In Southwest Florida, at least, Westfield Group is likely in the fight of its life.

The company isn’t just facing the challenges of a growing demographic for whom the traditional mall is not the center of the retail universe. Its Southgate and Sarasota Square complexes must soon confront the Mall at University Town Center, a $315 million project on University Parkway that promises to shift luxury retail gravity to a new hub.

Already, the project by Manatee County’s Benderson Development Co. and Michigan-based Taubman Centers Inc. has claimed several of Southgate’s tenants. Indeed, the Mall at University Town Center’s key anchor, Saks Fifth Avenue, will close its 40,000-square-foot store in Southgate when the new mall opens in October.

Others jumping ship include Pottery Barn, Williams-Sonoma, Gap, Express and Gymboree.

But Westfield, a 55-year-old Australian company whose roots stretch back to the suburbs of Sydney, has shown a remarkable ability to adapt to changing times, fierce competitors and new geographies.

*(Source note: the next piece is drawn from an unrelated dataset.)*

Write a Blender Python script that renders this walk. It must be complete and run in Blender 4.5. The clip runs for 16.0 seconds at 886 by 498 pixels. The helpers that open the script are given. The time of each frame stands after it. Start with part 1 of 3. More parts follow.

The global shopping center manager — it now has more than 100 malls scattered around the globe — has developed a knack for remaking its properties, whether by redeveloping existing centers to fit a different mold, or adding unlikely tenants like Costco or Target to fill vacancies and draw new customers.

“Westfield has been very innovative in the past, and brought new life into old formats,” said Jeff Green, an analyst with Phoenix-based Jeff Green Partners who closely traffics the retail trade in Southwest Florida.

It will need that inventiveness to preserve regional shopping destinations that have served Sarasota County for decades.